BMA says broader supervisory changes planned for 2026
The Bermuda Monetary Authority has outlined a series of supervisory changes planned for 2026. The authority forecasts a year focused on implementation and regulatory consolidation across banking, insurance and financial services.
For long-term insurers, the authority plans to tighten disclosure rules on investments in the commercial long-term market, and issue more guidance on the prudent person regime, which requires fiduciaries such as trustees or guardians to act with the intelligence and diligence they would if they were managing their own affairs, not for speculation.
The new guidance comes as the United States, with more and more liabilities ceded offshore, has adopted a new actuarial rule tightening oversight of asset-intensive life reinsurance.
Bermuda is the world’s largest centre for offshore life and annuity reinsurance, with more than $900 billion in American liabilities held by Bermudian-based reinsurers, more than 80 per cent of the offshore total.
Meanwhile, in the banking sector, the BMA is preparing to put in a place a new Operational Resilience and Outsourcing Code under the Banks and Deposit Companies Act 1999. The framework will strengthen rules for third-party risk management, outsourcing and business continuity, the plan said.

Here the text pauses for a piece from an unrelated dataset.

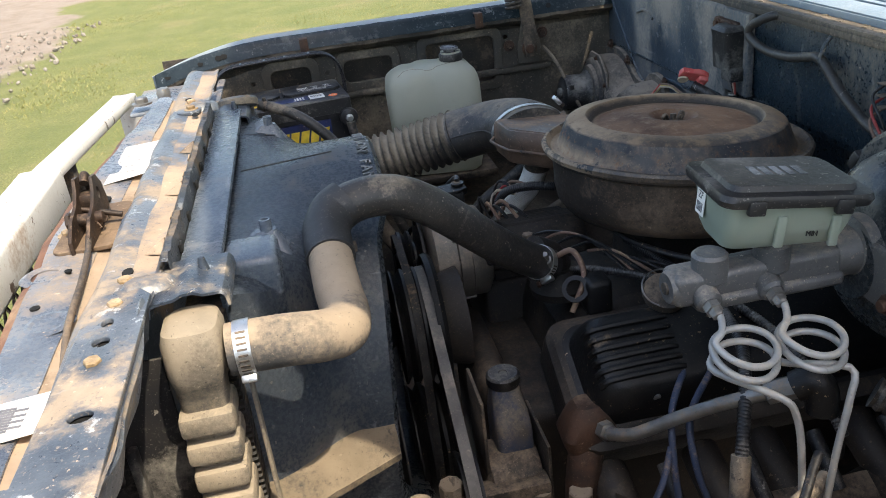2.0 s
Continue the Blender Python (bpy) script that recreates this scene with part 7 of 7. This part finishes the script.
def litter():
    """Dry seeds and straw on the battery and the cowl."""
    rng = np.random.default_rng(11)
    M["straw"] = material("dry_straw", (0.17, 0.14, 0.10), (0.27, 0.23, 0.17), 0.9, dust=0.2, scale=60)
    turn = Matrix.Translation((-0.187, 0.729, 0.0)) @ Matrix.Rotation(radians(6), 4, "Z") @ Matrix.Translation((0.165, -0.726, 0))
    for name, n, x0, x1, y0, y1, z, label in (("battery_litter", 480, -0.420, -0.175, 0.656, 0.818, 0.9510, "dry grass seeds on the battery lid"), ("cowl_litter", 180, 0.474, 0.495, -0.85, 0.85, 1.0945, "dry leaf litter in the cowl channel")):
        bm = bmesh.new()
        for k in range(n):
            x, y, up = x0 + (x1 - x0) * rng.random(), y0 + (y1 - y0) * rng.random(), 0.0
            if name == "battery_litter":
                if 0.668 < y < 0.716 or (0.719 < y < 0.771 and rng.random() < 0.75):
                    continue
                up = 0.0042 if 0.719 < y < 0.771 else 0.0
                x, y, _ = turn @ Vector((x, y, 0))
            h = (0.0012 + 0.0030 * rng.random() ** 2) * (1.0 if name == "battery_litter" else 2.0)
            m = Matrix.Translation((x, y, z + up)) @ Matrix.Rotation(rng.random() * 6.28, 4, "Z")
            w = 0.0005 + 0.0009 * rng.random()
            v = [bm.verts.new(m @ Vector(c)) for c in ((-h, 0, 0), (0, -w, 0.0003), (h, 0, 0.0012 * rng.random()), (0, w, 0.0006), (0, 0, 0.0016))]
            for f in ((0, 1, 4), (1, 2, 4), (2, 3, 4), (3, 0, 4), (0, 3, 2, 1)):
                bm.faces.new([v[i] for i in f])
        tagged(link_mesh(name, bm, M["straw"], None, False), label, "plant litter", kind="stuff")


litter()


# ---- grass, stones and far things ----
def grass():
    rng = np.random.default_rng(3)
    verts, faces = [], []
    n = 130000
    d = 1.6 + 11.0 * rng.random(n) ** 1.6
    x = -2.0 - 0.1 * d + (3.0 + 1.3 * d) * rng.random(n)
    for i in range(n):
        h = 0.012 + 0.030 * rng.random() * (0.5 + 0.5 * noise.noise((x[i] * 0.8, d[i] * 0.8, 2.0)))
        a = rng.random() * 6.283
        w = 0.0016 + 0.00045 * d[i]
        lx, ly = math.cos(a) * w, math.sin(a) * w
        bx, by = (rng.random() - 0.5) * 0.05, (rng.random() - 0.5) * 0.05
        k = len(verts)
        z = 0.05 * noise.noise(Vector((x[i], d[i], 0)) * 0.35) - 0.03
        verts += [(x[i] - lx, d[i] - ly, z), (x[i] + lx, d[i] + ly, z), (x[i] + bx, d[i] + by, z + h)]
        faces.append((k, k + 1, k + 2))
    me = bpy.data.meshes.new("grass")
    me.from_pydata(verts, [], faces)
    m = bpy.data.materials.new("grass_blades")
    m.use_nodes = True
    t = m.node_tree
    p = t.nodes["Principled BSDF"]
    geo = t.nodes.new("ShaderNodeNewGeometry")
    c = blend(t, ramp(t, geo.outputs["Random Per Island"], 0, 1), (0.16, 0.19, 0.045), (0.40, 0.34, 0.13))
    t.links.new(c, p.inputs["Base Color"])
    p.inputs["Roughness"].default_value = 0.7
    me.materials.append(m)
    tagged(new("grass", me), "short dry green grass beside the truck", "grass", kind="stuff")


grass()


def stones():
    rng = np.random.default_rng(5)
    bm = bmesh.new()
    for k in range(1900):
        if k < 500:
            x, y = -0.9 + 1.3 * rng.random(), -0.4 + 1.6 * rng.random()
        else:
            x, y = -2.6 - 3.0 * rng.random(), 2.0 + 8.0 * rng.random()
        r = 0.005 + 0.012 * rng.random() ** 2 * (1 if k < 500 else 2.6)
        m = Matrix.Translation((x, y, 0.0)) @ Euler(rng.random(3) * 6).to_matrix().to_4x4() @ Matrix.Diagonal((r, r * (0.6 + 0.4 * rng.random()), r * 0.6, 1))
        bmesh.ops.create_icosphere(bm, subdivisions=1, radius=1, matrix=m)
    M["stone"] = material("pale_gravel", (0.20, 0.17, 0.14), (0.34, 0.30, 0.26), 0.9, dust=0.2, scale=9)
    tagged(link_mesh("gravel", bm, M["stone"], None, False), "loose pale gravel on the ground", "gravel", kind="stuff")


stones()
far = thing("drink_carton", (-2.43, -11.2, 0.0), "small red and white carton lying on the far dirt", "carton")
part("box", box(-2.50, -2.36, -11.28, -11.12, 0.0, 0.10, 0.01), "white_label", far)
part("red_top", box(-2.51, -2.35, -11.29, -11.11, 0.10, 0.16, 0.01), "red", far)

The authority also signalled a shift towards more supervision of climate risks and their “impact on insurers’ risk management, as well as responsible solutions for global weather and other catastrophe-related protection gaps”.
Planned work includes a discussion paper on climate finance risks, alongside use of catastrophe modelling and stress-testing to assess insurers’ exposure to physical and transition risks.

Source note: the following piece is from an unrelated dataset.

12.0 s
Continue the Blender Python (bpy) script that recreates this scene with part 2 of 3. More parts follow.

The BMA said it would publish the results of its embedded supervision pilot in 2026, setting out next steps on data, assurance and reporting standards.
The changes come as Bermuda prepares for its next mutual evaluation by the Caribbean Financial Action Task Force, expected to begin in mid-2026 and designed to assess how well the island is combating money laundering and terrorist financing.
The review will assess how recent reforms operate in practice. That includes the new Beneficial Ownership Act and proposed amendments to the Proceeds of Crime framework, at a time when international bodies are placing more emphasis on asset recovery, enforcement and co-operation between countries.